Boom festival gives students opportunity to sign up for classes

Avalanche the Husky at ELAC BOOM—East Los Angeles College hosted a BOOM festival to raise club, program and class awareness and provide students with resources, food and free games.
CN/giselle palomera

By Kevin Camargo

Music playing from multiple speakers, carnival games going live, clubs hosting food fundraisers, busy informational booths and students and staff dressed in costumes to keep the Boom Festival energy high on Thursday.

The all-day Boom Festival gave students the opportunity to enroll into short-term classes and get more information about different academic departments, academic counseling, student services and clubs.

“It’s a benefit because, even if you’re not interested (in) enrolling in a class, you still get to talk to people,” said  Lynn Wood, a student services assistant for outreach and recruitment.

“That interaction is important because then you might discover things that you didn’t know that you needed,” Wood said.

Wood said that she believes that the event was meant for students to get to know their school more, and hopes that students were encouraged to enroll into additional units.

“I think it (Boom Festival) is helpful information for students. I know the school wants to help us transfer faster, so I think it’s cool they threw this together,” said ELAC student Oscar Fuentes.

The event had student volunteers giving information about their clubs and managing the carnival game booths.

“People just go to the front (of the school) and talk to all the clubs, talk to enrollment, (to) see what (information) they can get. They get a ticket from (informational booths) and (students) come and try the carnival games,” said Christian Carreon, an Assessment Center proctor.

Carreon hopes that students got all the information they were looking for.

He also hopes that they signed up for the short-term classes because he says many students do not know about the opportunities that the short-term classes offer.

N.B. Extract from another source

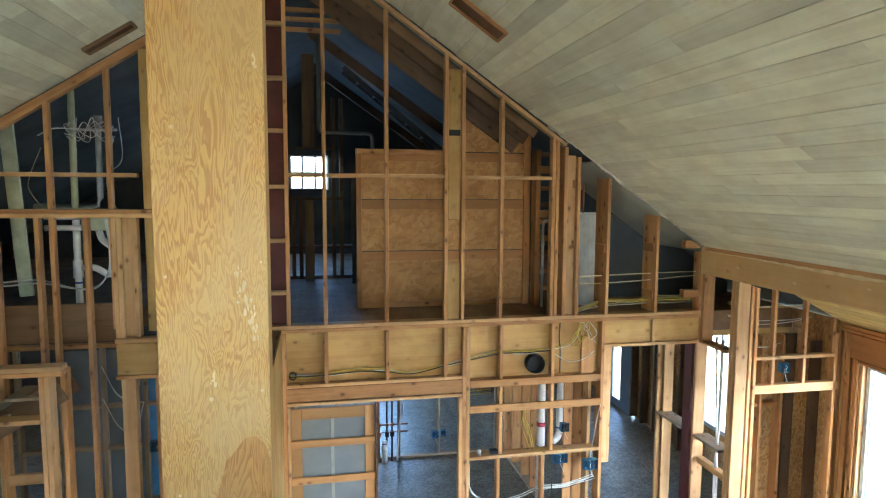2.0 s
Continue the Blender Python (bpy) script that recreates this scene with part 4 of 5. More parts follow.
heater = thing("water_heater", (3.66, 7.55, LOFT), "white enamel water heater tank", "water heater")
bm = bmesh.new()
bmesh.ops.create_cone(bm, cap_ends=True, segments=28, radius1=0.22, radius2=0.22, depth=1.12)
bmesh.ops.bevel(bm, geom=[e for e in bm.edges if abs(e.verts[0].co.z - e.verts[1].co.z) < 1e-4], offset=0.02, segments=2, affect="EDGES")
part("tank", bm, TANK, heater, m=XF @ Matrix.Translation((3.70, 7.55, LOFT + 0.56)), smooth=False)
tube("inlet_pipe", heater, COPPER, [(3.6, 7.55, 3.94), (3.6, 7.55, 4.3)], 0.012, straight=True)
knee = thing("wall_loft_knee", (4.3, 8.2, LOFT), "plain grey knee wall under the roof", "wall", "", "structure")
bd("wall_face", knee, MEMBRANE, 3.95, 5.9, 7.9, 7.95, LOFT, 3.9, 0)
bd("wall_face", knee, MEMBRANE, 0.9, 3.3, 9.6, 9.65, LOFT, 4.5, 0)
soffit = thing("ceiling_loft", (4.0, 7.4, 4.2), "plain grey drywall slope under the loft roof", "ceiling", "", "structure")
stick("slope_face", soffit, DRYWALL, (3.3, 7.24, roof_z(3.3) - 0.012), (4.75, 7.24, roof_z(4.75) - 0.012), 1.27, 0.02, b=0.001)
# gable blocking near the beam end
for z in (3.02, 3.58):
    bd("blocking", wall_n, FIR, 4.45, 4.64, FY + 0.02, FY + 0.1, z, z + 0.09)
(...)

Rowena Smith-Kersaint, a student services specialist, said, “I would describe this event as a testament (of) our commitment to students.”

Smith-Kersaint, once a community college student, has a passion for community colleges and education.

“Everyone really seems to be engaging (and) having a good time. It lifts morale and it reminds people that we have a lot to celebrate and be grateful for,” said Smith-Kersaint.  “It’s important for students to understand that we’re not just about academics. We’re about supporting (them).”

These events are a way for students to celebrate their accomplishments alongside the school and campus as a whole, said Smith-Kersaint

“It’s part of campus life. A lot of community colleges don’t really promote campus life, so this is something that gets everyone out, (gets) the whole community together (and is) something fun,” said Carreon.